Grabner, one of the NHL's fastest players, jumped off the bench on a line change and raced into the Ottawa zone, where he picked up an errant clearing pass by Kaspars Daugavins and rifled a shot from the high slot past Lehner to put the Islanders in front.
Ottawa tied the game with 1:09 remaining when Wiercioch's straightaway slap shot from just inside the blue line sailed through a tangle of bodies and past Nabokov.
"We're glad to get the point," Wiercioch said. "For most of the game, we were just trying to keep it close and play how we play, where we can take two [points] late in the game or in overtime or the shootout."
Lehner, a rookie making his second start of the season, made 33 saves for the Senators. Nabokov stopped 29 shots for the Islanders.
The Islanders jumped out to a 1-0 lead at 7:48 when Brad Boyes scored his fifth of the season, snapping a shot from well inside the left circle off Lehner's glove and under the crossbar. Tavares started the play with a takeaway behind his own net; Boyes finished it by converting a pass from Matt Moulson.
Lehner made the best of his 10 first-period saves three minutes later when he used his pads to stop Tavares on a breakaway.

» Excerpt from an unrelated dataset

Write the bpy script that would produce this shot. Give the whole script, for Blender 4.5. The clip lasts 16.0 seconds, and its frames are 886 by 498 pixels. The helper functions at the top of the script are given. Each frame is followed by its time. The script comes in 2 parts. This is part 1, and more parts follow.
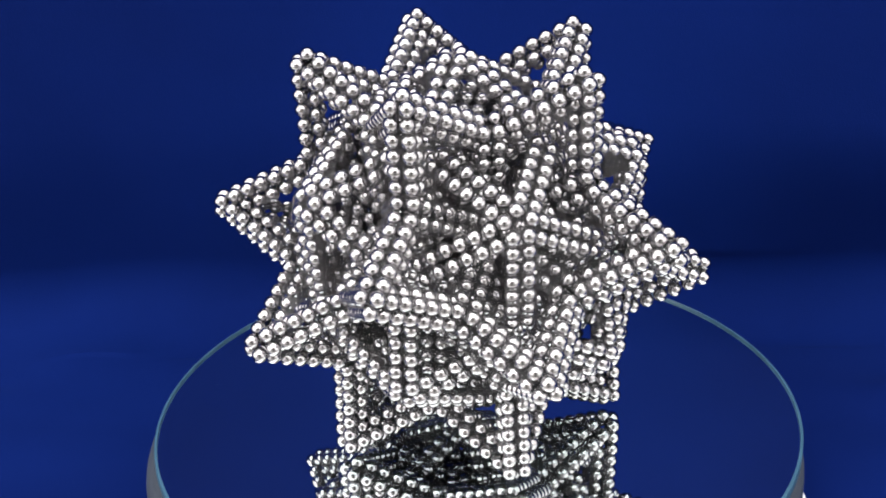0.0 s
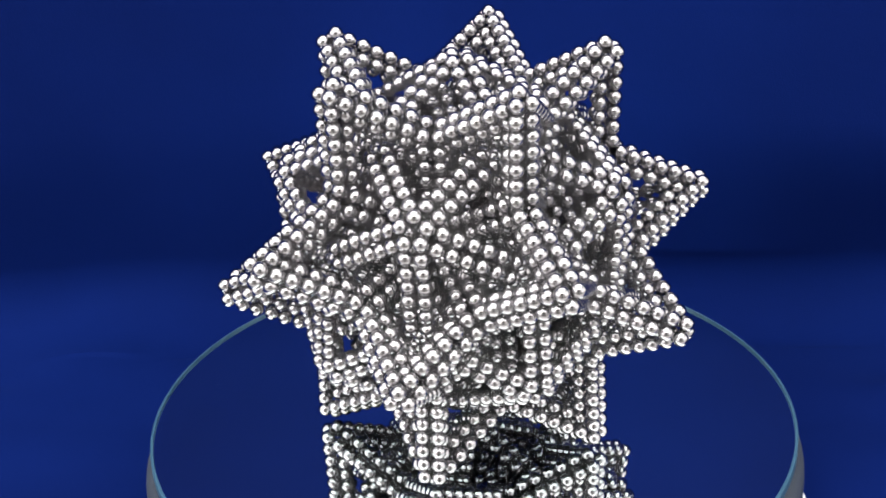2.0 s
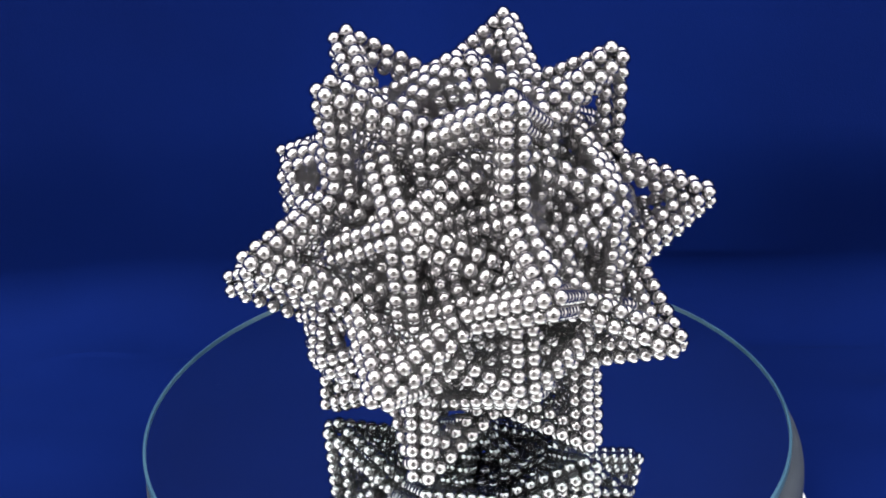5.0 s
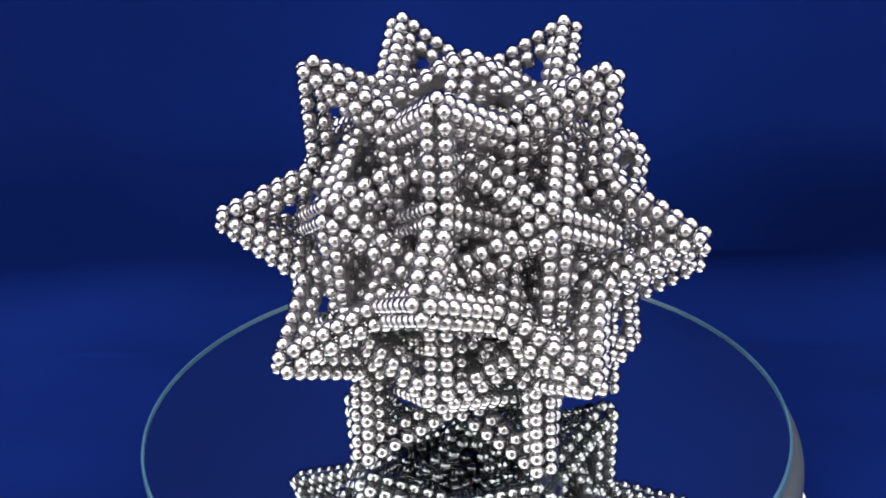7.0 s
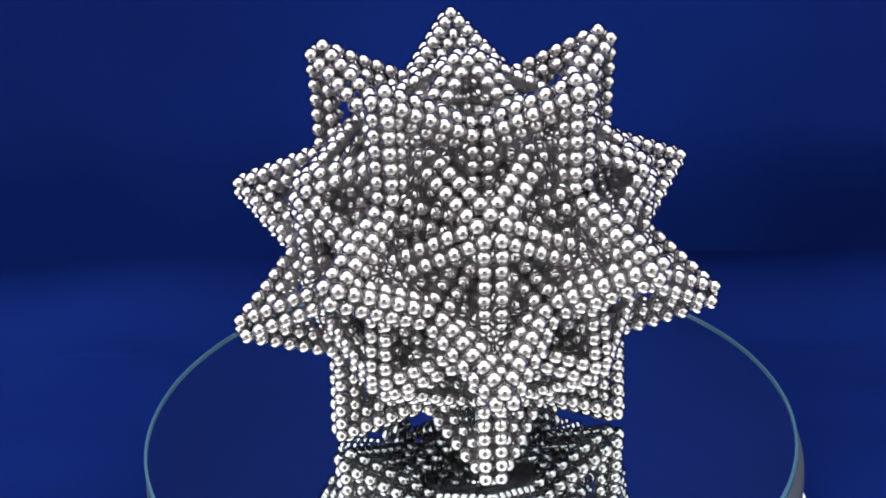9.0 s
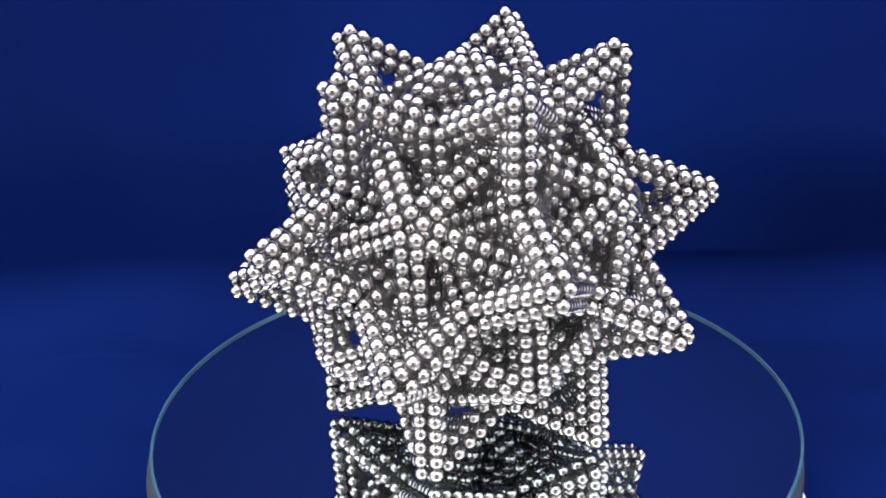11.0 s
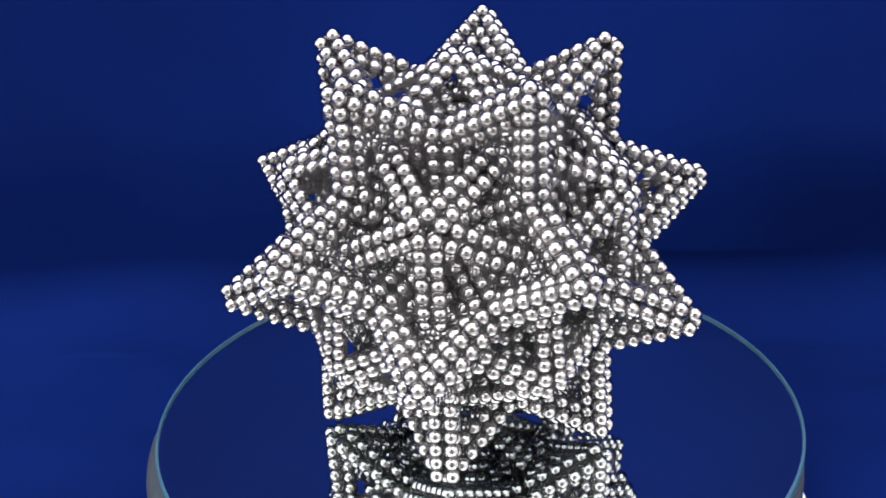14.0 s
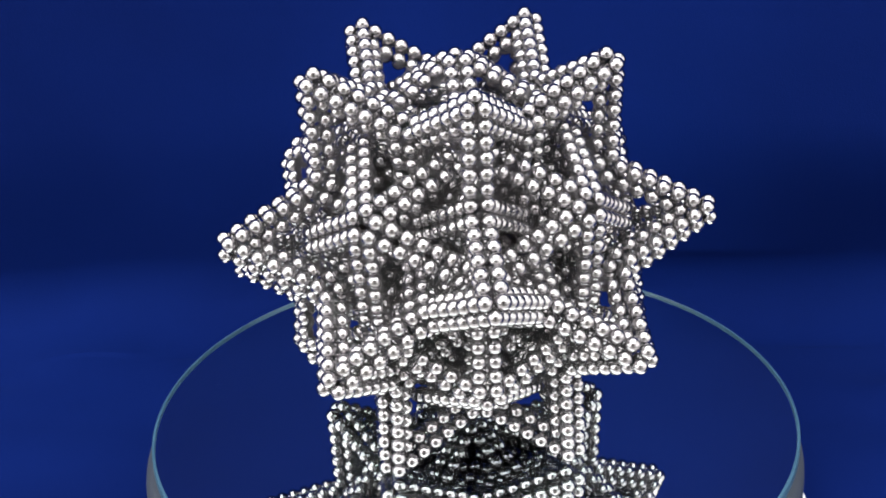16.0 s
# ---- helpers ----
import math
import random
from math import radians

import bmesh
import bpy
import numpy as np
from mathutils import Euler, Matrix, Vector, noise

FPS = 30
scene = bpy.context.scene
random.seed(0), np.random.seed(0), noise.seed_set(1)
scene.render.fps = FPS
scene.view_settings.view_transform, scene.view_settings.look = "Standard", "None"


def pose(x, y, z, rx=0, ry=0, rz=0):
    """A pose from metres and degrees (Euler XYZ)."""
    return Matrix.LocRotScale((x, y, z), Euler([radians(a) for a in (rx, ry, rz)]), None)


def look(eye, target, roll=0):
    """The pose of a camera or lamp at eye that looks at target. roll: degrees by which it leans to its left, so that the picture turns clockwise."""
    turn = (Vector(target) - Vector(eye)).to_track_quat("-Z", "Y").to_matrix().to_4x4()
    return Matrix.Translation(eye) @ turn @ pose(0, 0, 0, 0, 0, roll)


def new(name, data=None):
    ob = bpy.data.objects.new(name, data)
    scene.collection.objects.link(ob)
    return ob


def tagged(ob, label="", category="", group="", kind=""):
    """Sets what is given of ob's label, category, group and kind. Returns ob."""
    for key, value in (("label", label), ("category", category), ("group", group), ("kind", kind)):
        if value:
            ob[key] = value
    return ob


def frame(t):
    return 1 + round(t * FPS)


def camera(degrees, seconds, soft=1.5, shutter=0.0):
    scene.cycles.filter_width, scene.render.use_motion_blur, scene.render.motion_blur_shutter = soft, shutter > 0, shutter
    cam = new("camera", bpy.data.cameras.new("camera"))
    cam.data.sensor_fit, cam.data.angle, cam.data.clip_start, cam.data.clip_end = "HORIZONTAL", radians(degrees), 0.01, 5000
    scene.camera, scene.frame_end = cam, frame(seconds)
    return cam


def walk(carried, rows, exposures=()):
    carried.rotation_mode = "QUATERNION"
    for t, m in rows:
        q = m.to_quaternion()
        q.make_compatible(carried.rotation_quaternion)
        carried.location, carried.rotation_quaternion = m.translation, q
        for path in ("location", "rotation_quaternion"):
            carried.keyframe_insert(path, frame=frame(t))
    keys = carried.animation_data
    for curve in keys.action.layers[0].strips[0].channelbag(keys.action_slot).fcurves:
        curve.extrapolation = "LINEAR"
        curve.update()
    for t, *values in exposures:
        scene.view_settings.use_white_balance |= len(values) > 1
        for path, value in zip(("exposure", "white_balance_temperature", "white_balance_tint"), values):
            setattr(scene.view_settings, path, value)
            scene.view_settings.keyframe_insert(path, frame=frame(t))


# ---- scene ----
# ================= scale and plan =================
# One magnet ball is 5 mm across; lengths of the sculpture are counted in balls.
BALL = 0.005
MIRROR_TOP = 0.046          # height of the mirror's face over the table cloth
MIRROR_R = 22.66 * 0.005
CENTRE_Z = MIRROR_TOP + 13.40 * BALL   # height of the sculpture's centre
FLOOR_Z = -0.75

# ================= camera =================
cam = camera(37.48, 16.0, soft=1.75)
EYE = (0.0, -79.72 * BALL, CENTRE_Z + 36.06 * BALL)
CAM_YAW, CAM_PITCH, CAM_ROLL = -1.148, -24.782, -2.261   # degrees


def camera_pose():
    y, p = radians(CAM_YAW), radians(CAM_PITCH)
    ahead = Vector((math.sin(y) * math.cos(p), math.cos(y) * math.cos(p), math.sin(p)))
    return look(EYE, Vector(EYE) + ahead, CAM_ROLL)


walk(cam, [(0.0, camera_pose()), (16.0, camera_pose())])

# degrees by which the turntable has turned
TURNS = [
    (0, -1.96), (0.5, 8.61), (1, 16.71), (1.5, 28.64), (2, 39.36), (2.5, 49.58), (3, 60.69), (3.5, 72.32),
    (4, 83.45), (4.5, 94.96), (5, 106.62), (5.5, 118.26), (6, 129.72), (6.5, 140.84), (7, 151.58), (7.5, 162.63),
    (8, 177.54), (8.5, 190.74), (9, 203.28), (9.5, 215.27), (10, 227.07), (10.5, 239.05), (11, 251.55), (11.5, 265.10),
    (12, 279.58), (12.5, 292.75), (13, 305.03), (13.5, 317.08), (14, 330.80), (14.5, 345.96), (15, 358.57), (15.5, 369.62),
    (16, 383.52),
]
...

The busiest player on either team was Islanders forward Matt Martin, who was credited with eight hits in the opening 20 minutes.
Both sides had chances in the early stages of the second period before Ottawa tied the game at 8:36. Chris Neil tried to pass the puck into the slot, but Hamonic got his stick on it. It deflected right to Mika Zibanejad, who quickly whipped a 15-footer behind Nabokov for his fourth of the season.
Ottawa had two excellent chances to break the tie on its first power play after Colin McDonald was called for hooking at 15:31. Alfredsson bulled his way from the right corner to the net, only to have his backhander denied by Nabokov, who got a break a few seconds later when a right-point blast by Wiercioch rang the left post.
The Senators had the better of play for the first half of the third period, but Nabokov preserved the tie with 11:40 to go when he stopped Colin Greening on a rebound try after making saves on Alfredsson and Wiercioch seconds earlier.